### RECORDS FOR THE TASK:
------
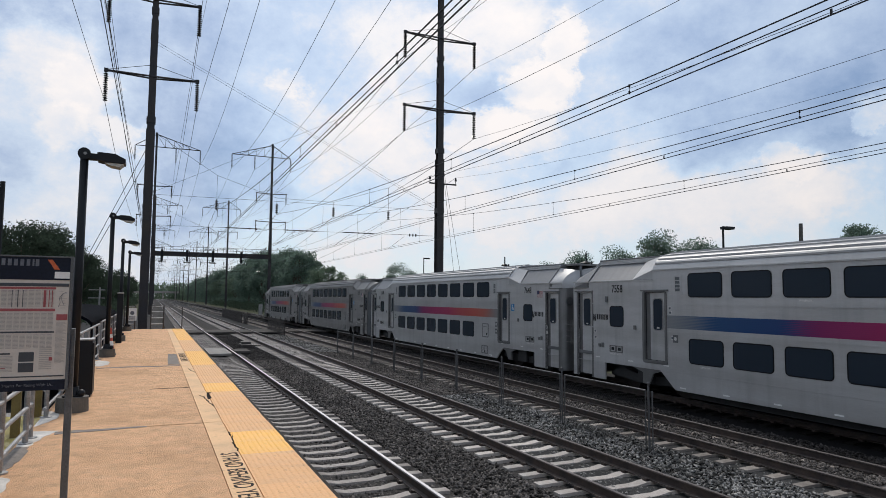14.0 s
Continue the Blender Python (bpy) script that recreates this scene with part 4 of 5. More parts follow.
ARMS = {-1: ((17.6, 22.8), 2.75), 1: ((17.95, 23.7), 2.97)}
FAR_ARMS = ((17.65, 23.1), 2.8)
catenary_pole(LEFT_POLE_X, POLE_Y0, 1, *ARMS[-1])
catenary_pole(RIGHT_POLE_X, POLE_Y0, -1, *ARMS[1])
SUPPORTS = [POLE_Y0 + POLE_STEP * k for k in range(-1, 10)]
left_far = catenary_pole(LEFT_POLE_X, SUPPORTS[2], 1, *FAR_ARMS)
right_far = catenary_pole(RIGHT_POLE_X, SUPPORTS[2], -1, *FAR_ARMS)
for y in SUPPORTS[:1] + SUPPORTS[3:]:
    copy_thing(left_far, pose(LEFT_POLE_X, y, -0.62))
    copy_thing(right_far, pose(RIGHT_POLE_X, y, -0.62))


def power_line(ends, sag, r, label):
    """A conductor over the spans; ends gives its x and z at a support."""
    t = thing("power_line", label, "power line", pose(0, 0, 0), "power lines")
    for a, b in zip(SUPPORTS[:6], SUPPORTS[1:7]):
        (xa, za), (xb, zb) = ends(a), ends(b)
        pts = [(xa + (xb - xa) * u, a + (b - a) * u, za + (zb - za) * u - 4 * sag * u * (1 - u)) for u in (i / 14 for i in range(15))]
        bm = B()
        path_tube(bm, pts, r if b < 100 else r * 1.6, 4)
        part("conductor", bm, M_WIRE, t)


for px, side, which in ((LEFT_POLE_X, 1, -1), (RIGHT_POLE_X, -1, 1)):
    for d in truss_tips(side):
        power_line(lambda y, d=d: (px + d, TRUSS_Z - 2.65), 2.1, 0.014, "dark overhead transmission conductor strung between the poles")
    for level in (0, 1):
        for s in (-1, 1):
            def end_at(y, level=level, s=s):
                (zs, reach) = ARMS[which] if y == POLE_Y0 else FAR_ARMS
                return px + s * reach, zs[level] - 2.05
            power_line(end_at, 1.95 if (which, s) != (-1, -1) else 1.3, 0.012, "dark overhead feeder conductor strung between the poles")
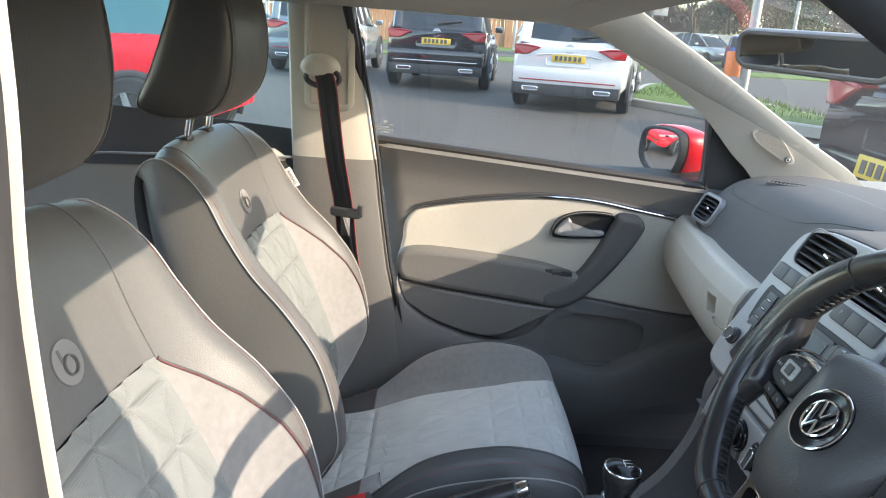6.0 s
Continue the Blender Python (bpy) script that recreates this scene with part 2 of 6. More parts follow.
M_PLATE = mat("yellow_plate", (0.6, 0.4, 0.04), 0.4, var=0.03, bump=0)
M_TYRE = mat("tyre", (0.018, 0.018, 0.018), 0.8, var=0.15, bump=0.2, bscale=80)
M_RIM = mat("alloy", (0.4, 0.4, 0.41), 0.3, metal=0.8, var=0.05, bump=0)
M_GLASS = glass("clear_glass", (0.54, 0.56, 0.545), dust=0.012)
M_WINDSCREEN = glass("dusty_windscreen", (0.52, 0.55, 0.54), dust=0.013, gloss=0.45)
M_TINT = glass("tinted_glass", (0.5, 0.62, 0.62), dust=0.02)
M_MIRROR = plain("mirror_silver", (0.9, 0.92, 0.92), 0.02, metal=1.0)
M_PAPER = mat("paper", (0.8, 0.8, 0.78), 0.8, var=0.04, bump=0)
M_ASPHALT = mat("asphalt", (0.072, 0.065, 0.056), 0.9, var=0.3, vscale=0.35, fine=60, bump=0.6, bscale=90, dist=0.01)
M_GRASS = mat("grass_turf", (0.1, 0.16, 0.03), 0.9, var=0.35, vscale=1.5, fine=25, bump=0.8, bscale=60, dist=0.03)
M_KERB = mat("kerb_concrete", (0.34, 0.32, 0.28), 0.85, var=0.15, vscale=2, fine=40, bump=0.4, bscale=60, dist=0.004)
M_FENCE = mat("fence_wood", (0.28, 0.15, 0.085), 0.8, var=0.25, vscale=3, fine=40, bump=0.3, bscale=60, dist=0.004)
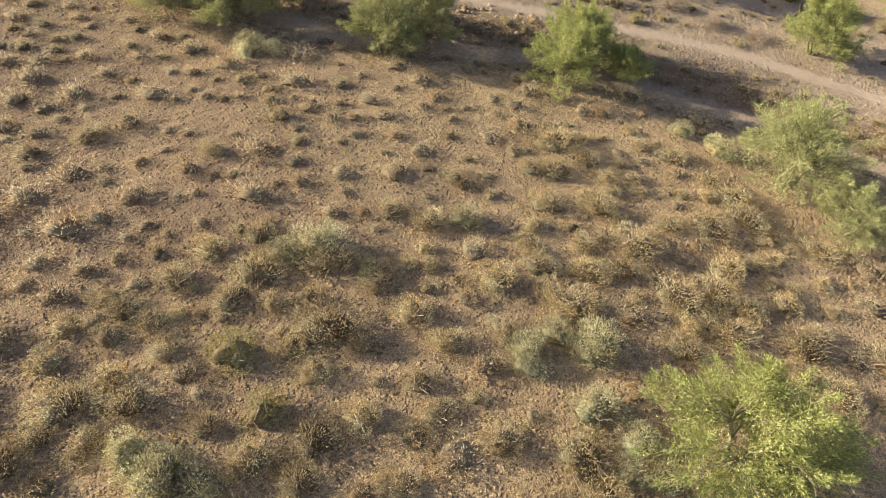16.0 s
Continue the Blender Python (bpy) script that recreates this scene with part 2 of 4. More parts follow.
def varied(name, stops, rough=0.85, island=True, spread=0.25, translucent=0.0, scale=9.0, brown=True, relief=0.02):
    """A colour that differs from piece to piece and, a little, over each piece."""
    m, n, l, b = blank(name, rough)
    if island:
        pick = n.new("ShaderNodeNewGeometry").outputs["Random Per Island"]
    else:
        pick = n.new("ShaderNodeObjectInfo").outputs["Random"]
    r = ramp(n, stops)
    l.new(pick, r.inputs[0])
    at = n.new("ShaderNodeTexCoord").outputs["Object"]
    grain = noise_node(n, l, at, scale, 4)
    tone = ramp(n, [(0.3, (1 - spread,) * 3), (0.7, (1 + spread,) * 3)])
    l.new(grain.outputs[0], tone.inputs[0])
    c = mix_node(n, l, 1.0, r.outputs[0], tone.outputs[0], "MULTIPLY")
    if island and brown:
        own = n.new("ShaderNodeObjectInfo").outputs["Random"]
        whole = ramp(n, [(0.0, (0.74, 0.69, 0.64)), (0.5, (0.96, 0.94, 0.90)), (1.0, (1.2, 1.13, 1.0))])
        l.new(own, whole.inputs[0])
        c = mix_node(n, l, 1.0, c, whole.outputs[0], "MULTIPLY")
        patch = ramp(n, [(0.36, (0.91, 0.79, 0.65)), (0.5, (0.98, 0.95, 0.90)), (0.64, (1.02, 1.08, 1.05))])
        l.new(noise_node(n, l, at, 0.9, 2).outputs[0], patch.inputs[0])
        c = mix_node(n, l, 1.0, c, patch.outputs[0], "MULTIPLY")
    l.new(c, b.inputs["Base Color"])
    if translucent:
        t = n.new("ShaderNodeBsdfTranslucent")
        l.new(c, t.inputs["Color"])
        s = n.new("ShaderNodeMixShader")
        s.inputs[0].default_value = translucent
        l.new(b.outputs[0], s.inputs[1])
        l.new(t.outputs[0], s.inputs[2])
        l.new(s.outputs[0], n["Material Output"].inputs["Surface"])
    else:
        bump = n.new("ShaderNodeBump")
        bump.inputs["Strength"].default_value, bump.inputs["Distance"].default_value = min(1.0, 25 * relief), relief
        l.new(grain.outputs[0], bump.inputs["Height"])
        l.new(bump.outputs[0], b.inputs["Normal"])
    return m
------
### REQUEST:
All lines holding the word "Continue" should be picked out and copied.

### TASK ANSWER:
Continue the Blender Python (bpy) script that recreates this scene with part 4 of 5. More parts follow.
Continue the Blender Python (bpy) script that recreates this scene with part 2 of 6. More parts follow.
Continue the Blender Python (bpy) script that recreates this scene with part 2 of 4. More parts follow.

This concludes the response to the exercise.